Eating enough fiber is important for helping to prevent chronic diseases like diabetes, heart disease and certain types of cancer. Research also suggests that consuming fiber-rich foods might boost weight loss by helping you to feel fuller after you eat. But most of us eat only about half as much fiber as we should. Nutrition guidelines recommend 25 to 38 grams per day; the average American consumes only about 14 grams. It’s not hard to boost your fiber intake. Do it easily with these 5 simple tips.
Eat, rather than drink, your fruits and vegetables. When either are processed to make juice, most of the beneficial fiber is left behind.
Read nutrition labels and choose foods with the highest dietary-fiber numbers.
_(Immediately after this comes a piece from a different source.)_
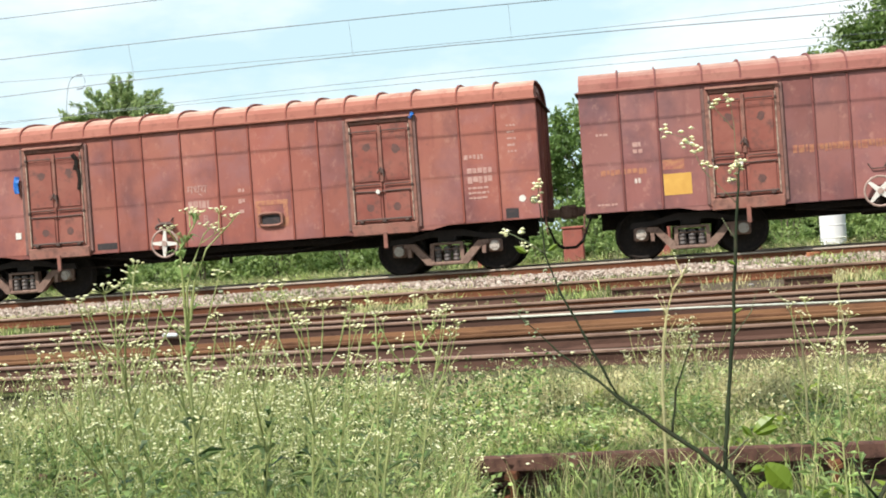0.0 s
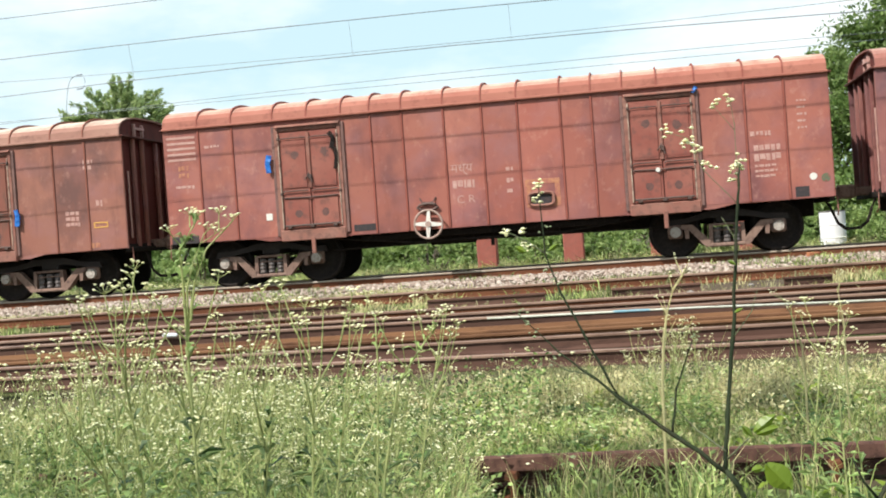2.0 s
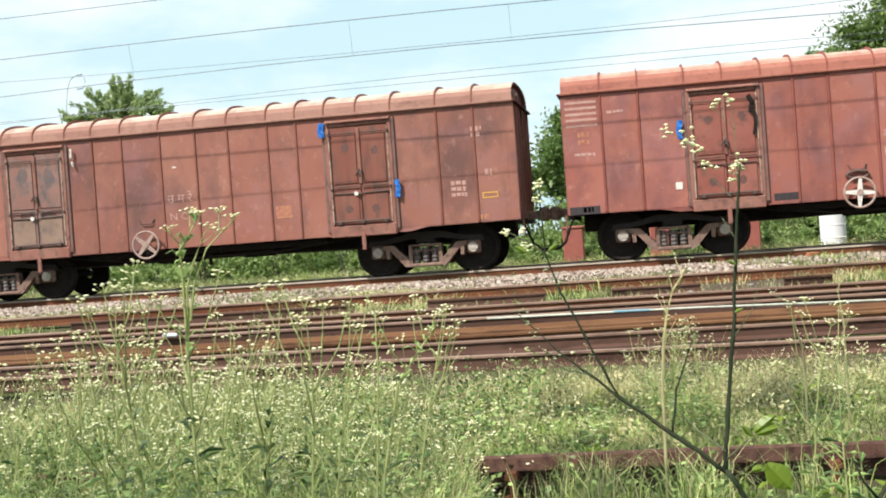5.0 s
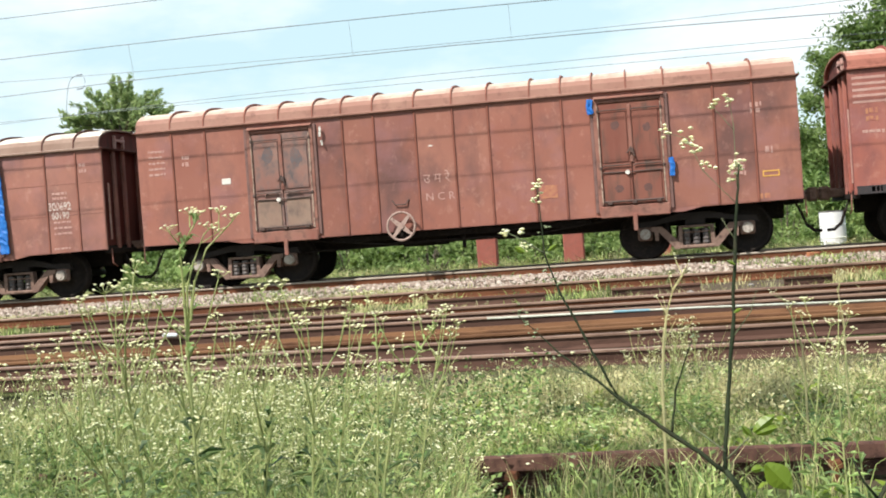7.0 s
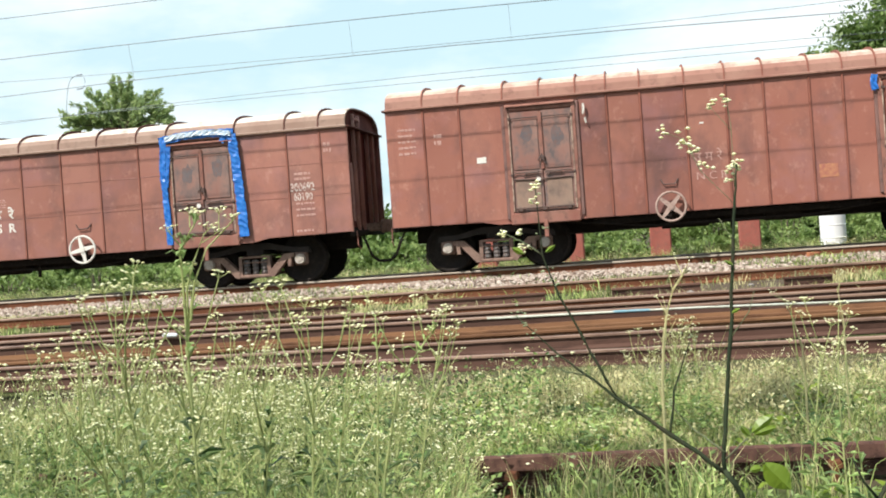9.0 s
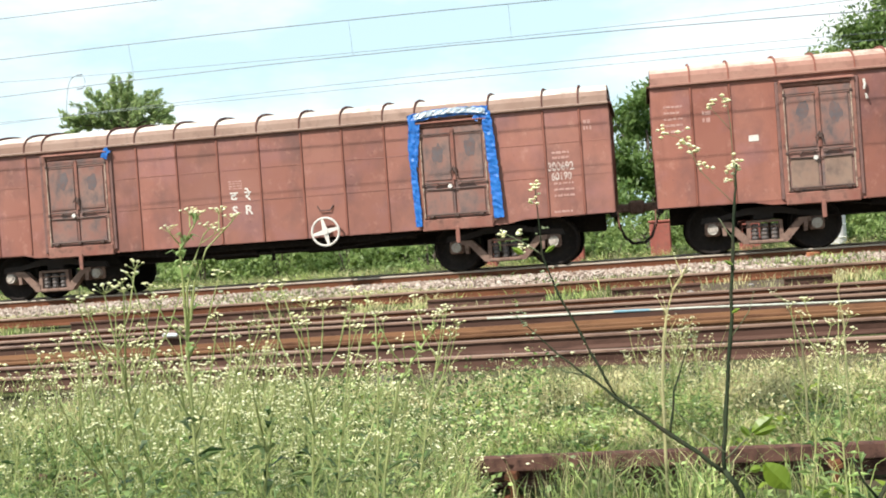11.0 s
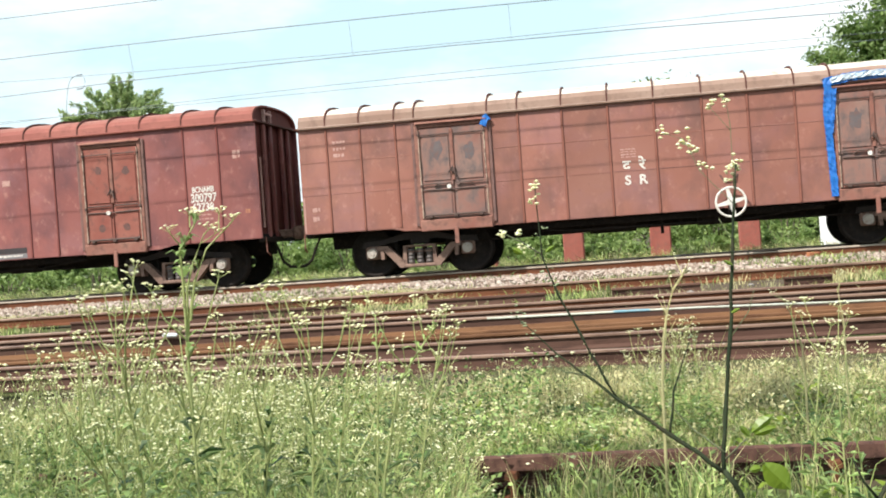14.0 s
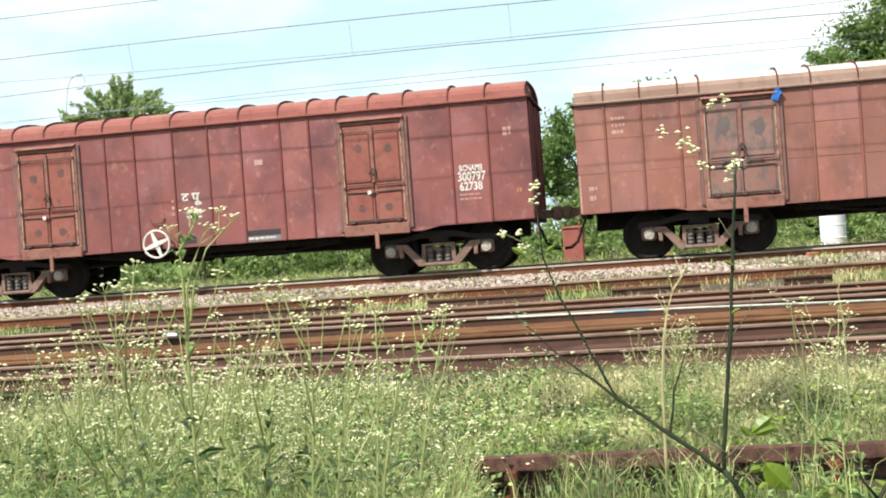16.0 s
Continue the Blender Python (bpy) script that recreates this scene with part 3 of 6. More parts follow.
    if mat is M_DOOR_OLD:
        # short bent handles of the two leaves
        for q, e in ((-0.40, -0.08), (0.08, 0.40)):
            zc = z0 + (z1 - z0) * 0.40
            part("bent_handle", Form().tube([(mid + q, -0.06, zc - 0.03), (mid + q + 0.08, -0.085, zc + 0.03), (mid + e - 0.06, -0.085, zc + 0.03), (mid + e, -0.06, zc - 0.02)], 0.014, 6), M_BAR, parent)
    else:
        # round grease spots low on the leaves
        for x in (x0 + w * 0.30, x0 + w * 0.70):
            spot = [(x + 0.085 * math.cos(g) * rnd.uniform(0.85, 1.1), z0 + 0.48 + 0.085 * math.sin(g) * rnd.uniform(0.85, 1.1)) for g in [2 * math.pi * k / 13 for k in range(13)]]
            part("grease_patch", Form().extrude_y(spot, y - 0.0205, y - 0.017), M_BLOT, parent, "dark greasy smear")
    step = Form().box(mid - 0.05, mid + 0.035, -0.10, -0.065, z0 - 0.36, z0 - 0.02, 0.01)
    part("stirrup_step", step, M_FRAME, parent)
    for x in (x0 - 0.03, x1 + 0.03):
        part("door_post", Form().box(x - 0.035, x + 0.035, -0.045, 0.01, z0 + 0.03, z1 + 0.04, 0.012), M_POSTDIRT, parent)
    return fr


def bars(name, parent, mat, x, z, w, rows, gap, h, seed, label="", y=-0.0105):
    """Unreadable painted lines, as broken bars."""
    rnd = random.Random(seed)
    f = Form()
    for i in range(rows):
        cx = x
        zz = z - i * gap
        while cx < x + w - 0.03:
            ww = min(rnd.uniform(0.035, 0.11), x + w - cx)
            f.box(cx, cx + ww, y, 0.002, zz - h * rnd.uniform(0.7, 1), zz, 0.001)
            cx += ww + rnd.uniform(0.012, 0.03)
    return tagged(part(name, f, mat, parent, label), kind="stuff")


def patch(name, parent, mat, x0, x1, z0, z1, label="", y=-0.0105):
    return part(name, Form().box(x0, x1, y, 0.001, z0, z1, 0.002), mat, parent, label)


def ring_patch(name, parent, mat, x0, x1, z0, z1, t, label="", y=-0.012):
    f = Form()
    f.box(x0, x1, y, 0.001, z1 - t, z1, 0.003)
    f.box(x0, x1, y, 0.001, z0, z0 + t, 0.003)
    f.box(x0, x0 + t, y + 0.001, 0.001, z0 + t, z1 - t, 0.003)
    f.box(x1 - t, x1, y + 0.001, 0.001, z0 + t, z1 - t, 0.003)
    return part(name, f, mat, parent, label)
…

Eat your vegetables, and then some. Forget “five-a-day”; many nutrition experts suggest aiming much higher. Aim for making vegetables—preferably fiber-rich types like greens and broccoli— a part of every meal and snack.
Don’t peel edible skins from fruits and vegetables, when possible. To avoid pesticide residues, wash skins thoroughly before eating, and opt for organic varieties when you can.
Become a frequent eater of beans, lentils and split peas. They’re filling, fiber-rich and cheap—and, if canned, convenient (just rinse them in a colander before using, to wash away excess sodium).